When more than a predetermined torque is applied to a torque limiting device of the type to which this invention relates, the balls roll out of their pockets and onto the opposing flat surface portions of the driving and driven members, so that the driving member can then turn freely relative to the driven member as the balls minimize friction between the members while holding them spaced apart against the biasing force that tends to converge them. Once out of their pockets, the balls must be guided in their rolling motions so that they will neither re-enter the pockets nor escape from between the driving and driven members.
Prior torque limiting devices of this type usually had a cam or a slotted cage or the like whereby the balls, after leaving their pockets, were guided radially away from the annular zone in which the pockets were formed. Either the ball guiding means or some other confinement means prevented the balls from rolling to positions at which they could escape radially from between the driving and driven members.
After a torque limiting device has been tripped and the cause of the tripping has been corrected, it is desirable to be able to restore the device to its operative torque-transmitting condition as quickly and easily as possible. Such resetting requires that every ball be somehow brought back to a position in which it is seated in a pocket in each of the driving and driven members.
Although most prior torque limiting couplings were satisfactory in the performance of their torque limiting functions, every one of them seems to have had some rather note-worthy disadvantage or objectionable characteristic. One of the most frequently encountered disadvantages related to resetting. The simplest and easiest resetting procedure is merely to rotate one of the coupling members relative to the other in the direction opposite to that of their tripped-condition relative rotation.

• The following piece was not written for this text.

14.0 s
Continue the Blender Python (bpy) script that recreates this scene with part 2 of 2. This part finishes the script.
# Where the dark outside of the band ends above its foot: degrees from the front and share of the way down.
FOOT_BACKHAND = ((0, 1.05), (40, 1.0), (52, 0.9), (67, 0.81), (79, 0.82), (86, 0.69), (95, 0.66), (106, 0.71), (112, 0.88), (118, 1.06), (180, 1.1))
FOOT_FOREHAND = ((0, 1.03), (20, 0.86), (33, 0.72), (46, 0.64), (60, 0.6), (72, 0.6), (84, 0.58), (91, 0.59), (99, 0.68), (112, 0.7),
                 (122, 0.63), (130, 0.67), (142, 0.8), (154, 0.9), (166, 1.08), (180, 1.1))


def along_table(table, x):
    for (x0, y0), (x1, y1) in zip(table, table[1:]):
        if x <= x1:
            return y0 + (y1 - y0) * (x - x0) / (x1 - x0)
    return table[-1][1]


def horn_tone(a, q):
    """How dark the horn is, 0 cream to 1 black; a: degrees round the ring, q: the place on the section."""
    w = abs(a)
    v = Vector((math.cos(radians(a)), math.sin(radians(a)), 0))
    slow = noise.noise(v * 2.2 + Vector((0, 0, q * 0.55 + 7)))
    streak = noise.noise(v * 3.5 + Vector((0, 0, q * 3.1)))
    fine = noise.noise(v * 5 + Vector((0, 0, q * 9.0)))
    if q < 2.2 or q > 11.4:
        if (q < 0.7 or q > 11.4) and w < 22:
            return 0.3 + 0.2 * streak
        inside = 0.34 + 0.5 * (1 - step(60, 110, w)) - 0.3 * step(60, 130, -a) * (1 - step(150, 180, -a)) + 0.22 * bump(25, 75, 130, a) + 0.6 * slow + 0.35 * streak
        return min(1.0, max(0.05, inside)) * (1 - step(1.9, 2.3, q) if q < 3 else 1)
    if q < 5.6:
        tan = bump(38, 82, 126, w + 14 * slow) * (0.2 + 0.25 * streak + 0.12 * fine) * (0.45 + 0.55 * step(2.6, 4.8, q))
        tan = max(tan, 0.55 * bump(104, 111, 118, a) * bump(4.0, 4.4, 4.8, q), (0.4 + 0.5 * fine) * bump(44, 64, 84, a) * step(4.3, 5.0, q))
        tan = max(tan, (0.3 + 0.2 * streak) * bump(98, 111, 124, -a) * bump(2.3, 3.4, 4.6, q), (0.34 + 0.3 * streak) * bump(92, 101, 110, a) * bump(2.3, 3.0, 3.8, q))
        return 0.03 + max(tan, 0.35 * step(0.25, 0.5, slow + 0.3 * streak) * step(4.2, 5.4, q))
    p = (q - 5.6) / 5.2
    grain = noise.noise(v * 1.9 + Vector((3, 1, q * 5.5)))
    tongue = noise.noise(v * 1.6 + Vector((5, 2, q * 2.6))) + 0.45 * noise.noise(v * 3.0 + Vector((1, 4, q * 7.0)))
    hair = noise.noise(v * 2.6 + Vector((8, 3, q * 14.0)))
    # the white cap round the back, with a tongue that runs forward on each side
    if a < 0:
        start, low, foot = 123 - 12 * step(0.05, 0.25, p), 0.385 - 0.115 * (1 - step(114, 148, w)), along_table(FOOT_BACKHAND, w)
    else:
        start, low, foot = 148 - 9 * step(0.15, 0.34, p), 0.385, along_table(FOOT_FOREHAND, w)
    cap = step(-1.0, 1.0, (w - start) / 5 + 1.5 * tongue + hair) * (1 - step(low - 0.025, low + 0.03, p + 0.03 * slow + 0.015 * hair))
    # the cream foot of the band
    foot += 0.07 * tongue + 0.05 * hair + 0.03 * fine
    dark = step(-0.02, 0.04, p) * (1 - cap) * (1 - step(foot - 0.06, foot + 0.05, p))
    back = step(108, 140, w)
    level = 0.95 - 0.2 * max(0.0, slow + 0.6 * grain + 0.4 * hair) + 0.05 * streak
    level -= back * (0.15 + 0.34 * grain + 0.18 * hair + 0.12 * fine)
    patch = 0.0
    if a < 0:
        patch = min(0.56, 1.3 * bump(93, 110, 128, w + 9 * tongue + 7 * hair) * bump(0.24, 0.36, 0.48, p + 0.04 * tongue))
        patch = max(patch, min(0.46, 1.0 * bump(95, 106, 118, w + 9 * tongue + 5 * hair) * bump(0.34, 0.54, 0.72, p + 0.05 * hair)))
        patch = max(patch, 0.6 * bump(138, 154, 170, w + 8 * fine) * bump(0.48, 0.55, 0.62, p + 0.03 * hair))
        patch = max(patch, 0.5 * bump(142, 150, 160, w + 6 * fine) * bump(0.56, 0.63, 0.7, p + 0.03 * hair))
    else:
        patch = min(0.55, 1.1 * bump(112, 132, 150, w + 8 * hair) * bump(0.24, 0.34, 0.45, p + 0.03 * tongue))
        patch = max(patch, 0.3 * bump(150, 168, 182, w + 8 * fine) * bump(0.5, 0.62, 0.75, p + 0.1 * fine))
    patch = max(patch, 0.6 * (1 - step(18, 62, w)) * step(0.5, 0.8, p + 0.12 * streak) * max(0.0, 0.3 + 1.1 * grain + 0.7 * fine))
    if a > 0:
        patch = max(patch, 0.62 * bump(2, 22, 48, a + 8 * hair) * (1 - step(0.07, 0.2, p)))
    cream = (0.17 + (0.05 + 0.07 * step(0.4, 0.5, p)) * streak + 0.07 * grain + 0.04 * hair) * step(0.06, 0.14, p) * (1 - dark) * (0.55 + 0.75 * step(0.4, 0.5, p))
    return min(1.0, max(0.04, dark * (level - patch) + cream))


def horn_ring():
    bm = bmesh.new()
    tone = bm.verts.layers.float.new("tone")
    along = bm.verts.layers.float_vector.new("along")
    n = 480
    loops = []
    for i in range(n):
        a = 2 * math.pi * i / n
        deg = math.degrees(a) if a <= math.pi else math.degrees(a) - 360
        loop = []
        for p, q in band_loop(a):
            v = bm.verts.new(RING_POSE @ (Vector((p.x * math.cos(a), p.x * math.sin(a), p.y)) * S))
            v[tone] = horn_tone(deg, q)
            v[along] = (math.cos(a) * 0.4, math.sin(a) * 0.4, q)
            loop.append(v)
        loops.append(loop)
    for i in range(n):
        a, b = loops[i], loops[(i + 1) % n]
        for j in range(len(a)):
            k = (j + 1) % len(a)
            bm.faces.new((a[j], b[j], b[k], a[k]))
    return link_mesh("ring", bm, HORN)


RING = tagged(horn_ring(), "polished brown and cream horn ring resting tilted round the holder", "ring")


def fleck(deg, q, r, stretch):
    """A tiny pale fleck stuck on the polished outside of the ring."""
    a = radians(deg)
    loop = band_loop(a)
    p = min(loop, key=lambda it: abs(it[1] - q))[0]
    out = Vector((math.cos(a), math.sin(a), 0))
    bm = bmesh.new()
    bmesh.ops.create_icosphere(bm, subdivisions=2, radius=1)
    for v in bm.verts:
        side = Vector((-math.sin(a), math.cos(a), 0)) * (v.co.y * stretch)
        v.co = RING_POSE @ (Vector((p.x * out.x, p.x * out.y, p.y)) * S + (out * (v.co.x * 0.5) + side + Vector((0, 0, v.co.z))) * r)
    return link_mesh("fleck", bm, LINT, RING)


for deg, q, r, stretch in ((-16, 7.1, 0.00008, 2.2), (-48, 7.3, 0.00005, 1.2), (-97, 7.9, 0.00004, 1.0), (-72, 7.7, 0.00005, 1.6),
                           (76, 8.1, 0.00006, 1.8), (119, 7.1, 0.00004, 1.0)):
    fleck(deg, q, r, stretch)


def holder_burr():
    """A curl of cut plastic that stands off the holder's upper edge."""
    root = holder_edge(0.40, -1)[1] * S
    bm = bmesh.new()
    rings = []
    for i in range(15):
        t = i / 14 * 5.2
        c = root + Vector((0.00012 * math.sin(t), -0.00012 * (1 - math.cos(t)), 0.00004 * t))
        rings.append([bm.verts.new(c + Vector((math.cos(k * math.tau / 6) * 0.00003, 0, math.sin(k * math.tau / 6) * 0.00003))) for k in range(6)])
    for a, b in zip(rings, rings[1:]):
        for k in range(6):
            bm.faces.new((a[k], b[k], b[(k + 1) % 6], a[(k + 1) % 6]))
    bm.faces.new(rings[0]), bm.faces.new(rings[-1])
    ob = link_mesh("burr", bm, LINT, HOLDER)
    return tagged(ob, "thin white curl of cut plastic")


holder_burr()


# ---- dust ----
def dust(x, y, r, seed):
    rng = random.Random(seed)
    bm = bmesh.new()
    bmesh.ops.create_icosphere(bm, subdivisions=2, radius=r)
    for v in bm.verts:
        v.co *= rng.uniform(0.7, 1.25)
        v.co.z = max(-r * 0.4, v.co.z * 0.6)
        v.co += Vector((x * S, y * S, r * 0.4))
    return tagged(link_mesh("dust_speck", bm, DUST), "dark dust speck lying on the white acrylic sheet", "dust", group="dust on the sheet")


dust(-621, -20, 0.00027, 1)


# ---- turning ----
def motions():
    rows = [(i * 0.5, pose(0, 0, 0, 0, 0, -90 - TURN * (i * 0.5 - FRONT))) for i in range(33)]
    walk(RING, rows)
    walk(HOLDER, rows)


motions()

Very few prior torque limiting devices could be reset in that simple manner, and those that could be were usually complicated and relatively expensive devices with numerous parts, as exemplified by U.S. Pat. No. 3,722,644 and No. 3,774,738, both to H. G. Steinhagen.
A somewhat less complicated torque limiting device that was said to be resettable without the use of tools was disclosed in FIG. 6 of U.S. Pat. No. 3,292,754, to R. H. Peterson. However, the structure there disclosed included thin discs that were flexingly contorted during uncoupling, and this feature was not practical for all applications. Another disadvantage of that structure was that the balls moved radially outwardly when they left their pockets, and they therefore moved onto a larger diameter area of the driving and driven members, where they rolled at a substantially high speed for a given speed of rotation of the driving member and were thus subject to substantial wear when the device was running in the tripped mode. Furthermore, because the balls rolled radially outwardly from the pockets, the pockets had to be spaced from the peripheries of the driving and driven members and therefore those members had to be of relatively large radius if the balls were not to be subjected to excessive forces when transmitting near-maximum torques. Such radially outward movement of the balls upon tripping was another disadvantage that was common in prior torque limiting devices.
U.S. Pat. No. 2,969,132, to H. H. Stewart, disclosed a torque limiting device wherein the balls were guided for radially inward motion upon tripping and whereby resetting was said to be accomplished by mere reverse rotation of one of the members between which the balls were confined. But the device had disadvantages in certain other respects. When the device was running in its tripped condition, each ball rotated captively in a recess in one of the clutch members while rolling on a flat surface of the opposing clutch member. The balls and clutch members were inevitably subjected to substantial wear while the balls were dragged around during such captive rotation, with a consequent loss of one of the advantages of having the balls move radially inwardly during uncoupling. Furthermore, although the structure was relatively simple, the ball guiding grooves and recesses that had to be formed in one of the clutch members were probably rather difficult and expensive to machine. The device may also have presented some resetting problems in actual practice, because there was nothing to constrain the balls to move back to their pockets in unison, so that a certain amount of trial-and-error rotating and counter-rotating may have been needed to get all of the balls back to their normal driving positions.
A structure which embodied the essentials of the Stewart arrangement was disclosed in U.S. Pat. No. 3,095,955, to Orwin. The device of this Orwin patent was perhaps easier to manufacture than that of the Stewart patent but it suffered from the other disadvantages of the Stewart device.
In many of the commonly used torque limiting devices it was necessary to use a tool which confined a cage or guide element against rotation while one of the clutch members was reversely rotated for resetting the device. Typical of these are the couplings of U.S. Pat. No. 3,305,058 and No. 3,429,407, both to Orwin et al.
What is apparent from this review of the prior art is that there is need for a torque limiting device that is simple and inexpensive in construction, highly reliable in the performance of its torque limiting function, capable of being reset without the use of tools and with the expenditure of a minimum of time and effort, and so arranged as to subject the balls to minimum wear when the driving clutch member is rotating relative to the driven clutch member in the tripped or torque-relieving condition.